Monday, July 20, 2009

California Riders Beware!

Fenris' (my Street Glide Autobot) registration was up for renewal in May. Just before the registration was due, I received a notice in the mail, on State of California, Department of Motor Vehicles letterhead, stating my registration would be suspended effective July 16 if proof of insurance was not provided.

Apparently, carriers who insure California drivers are now required to submit proof of financial responsibility ELECTRONICALLY to the State. The notice advised that my insurance company had not submitted electronically (despite the fact that we have 6 vehicles registered in California and only Fenris was at risk for suspension).

Instead of paying my registration renewal online, as I was able to do, I took a day off and went to the DMV. My insurance was verified, my registration renewed, and I was assured that all was well.

On Saturday I received a notice, again on DMV letterhead, indicating that Fenris' registration was suspended as of July 16.

Outraged, I called the number listed on the notice and advised of the steps I had ALREADY taken in order to avoid this bureaucratic SNAFU. I was advised that the "OFfice of Financial Responsibility" was a "third party" and NOT affiliated with the DMV. Which, of course, prompted me to ask why the notice of impending suspension and the notice of suspension itself were both printed on letterhead clearly stating "State of California, Department of Motor Vehciles?" And why the instructions on said notices detail that payments should be made to the Department of Motor Vehicles, and not some "third party?"

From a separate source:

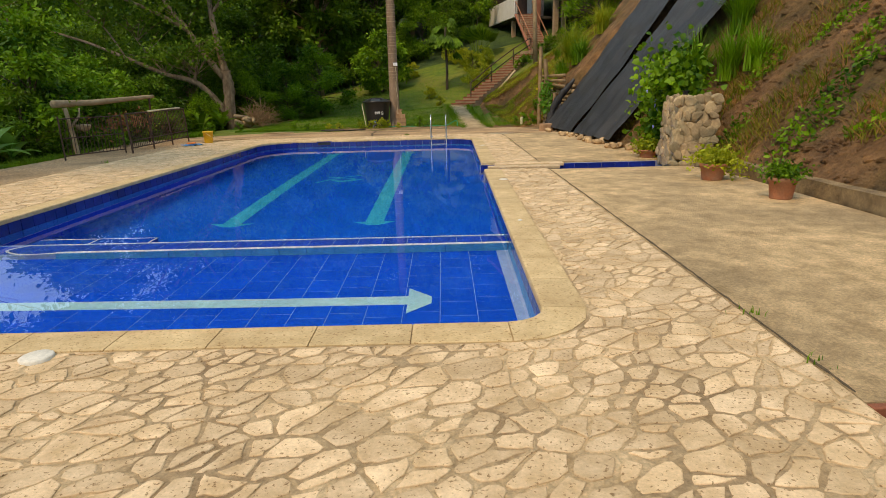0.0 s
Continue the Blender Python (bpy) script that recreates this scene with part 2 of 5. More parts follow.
M_PALM = make_mat("palm_trunk", (0.20, 0.125, 0.075), (0.36, 0.245, 0.16), 4, 0.9, 0.5, 30, stain=(0.12, 0.1, 0.08), stain_scale=1.5, stain_amount=0.5, stretch=(1, 1, 0.25), dist=0.02)
M_TWIG = make_mat("dry_twigs", (0.20, 0.115, 0.05), (0.48, 0.32, 0.17), 4, 0.95, 0.4, 30)
M_WOOD = make_mat("weathered_log", (0.24, 0.165, 0.095), (0.46, 0.34, 0.2), 3, 0.85, 0.6, 30, stretch=(1, 0.25, 1), dist=0.02)
M_BAMBOO = make_mat("bamboo", (0.22, 0.135, 0.065), (0.42, 0.285, 0.15), 3, 0.6, 0.25, 40, stain=(0.16, 0.11, 0.06), stain_scale=2.5, stain_amount=0.6, per_object=0.15)
M_RUST = make_mat("rusty_iron", (0.035, 0.02, 0.015), (0.10, 0.05, 0.03), 12, 0.8, 0.3, 60)
M_BLACK_P = make_mat("black_plastic", (0.010, 0.010, 0.011), (0.016, 0.016, 0.017), 3, 0.38, 0.04, 40)
M_TARP = make_mat("black_tarp", (0.018, 0.018, 0.021), (0.035, 0.036, 0.042), 2.2, 0.5, 0.5, 12, stain=(0.06, 0.055, 0.05), stain_scale=0.8, stain_amount=0.4, dist=0.05)
M_TERRA = make_mat("terracotta", (0.36, 0.13, 0.06), (0.5, 0.2, 0.10), 6, 0.8, 0.2, 50, stain=(0.28, 0.2, 0.14), stain_scale=5, stain_amount=0.5)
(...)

The singularly unhelpful "third party" representative provided me with a fax number and adivsed I should fax my proof of insuirance right away, then immeidately call back for verification. Which I, of course, did. When I called back for verification, I was told by yet another "third party" representative that it takes 24 to 48 hours to verify my fax and enter the information into the system. They would not even verify that my fax had been received.

The moral of the story: if you receive a notice that your registration is going to be suspended because your insurance carrier has failed to electronically provide proof of financial liability, DO NOT go to the DMV to submit. Submit proof of insurance as instructed on the notice and CALL YOUR INSURANCE CARRIER to ensure that the information they have on file for you and your vehicle match the information the DMV has on file.

This has been a public service announcement from one who's spent the day being ass-f**ked by a "third party." You know that means no reach-around.

Saturday, July 18, 2009

Skill Building

As a new rider, EVERY day is a skill-building day. Ride your own ride. Never outride your skill set. Ride with friends and never feel as though you have to keep up - your friends don't mind waiting for you while you build your skills at your own pace. And ALWAYS remember the basics that will save your life: maintain appropriate speed, maintain appropriate distance, keep your head up, scan as far ahead as practical, and maintain visibility.

Today, my crew and I rode about 150 miles, about half and half between freeway and city riding. It was a skill-building day, as there were many events that tested my ability as a rider and also tested my fortitude as a socially acceptable person. Had I been a brand new rider today, it might have been more of a bone-setting day rather than a skill-building day.

Face it: people aren't looking for motorcycles on the road with them, despite the fact that there are thousands of us out there. Car drivers are looking for other CARS. Car drivers are focused on where they want to go and not on who is sharing the road. Car drivers assume that the other folks on the road are as stable, protected, and practically anonymous as they themselves are. Car drivers don't always look both ways at intersections, and often start moving through the intersection before they've even looked ONE way. Car drivers don't always know where they are going and may brake erractically, change lanes often and without warning, or suddenly stop altogether. Car drivers sometimes are so fucused on making that left hand turn before the light changes that they don't notice the motorcycle traveling the opposite direction until they actually broadside it. Car drivers honk their horns for no apparent reason. Car drivers throw things out of their windows. Car drivers change lanes without signalling and cut across four lanes of traffic at 80 miles per hour because they realized they've passed their exit.

The Event of the Day today was random and sudden stopping. In a three-hour ride, four cars stopped suddenly right in front of me, each time while I had another rider directly to my left. For new riders, the REALLY important thing to remember in these situations is without power, a motorcycle has no traction. If a rider panics, pulls in the clutch and hits the brakes (probably locking up the rear wheel in panic), there is no traction whatsoever available to actually avoid a collision. 70% of a motorcycle's stopping power comes from the front brake. USE IT. Slow yourself as quickly as possible, downshift appropriately (you'll stall if you don't and then you have the same problem - no power), and SWERVE if still necessary. Power = traction and traction = stability.

Quick-stops are something easily practiced in a nearby parking lot. It's worth the time to practice this skill regularly... I guarantee you'll use it.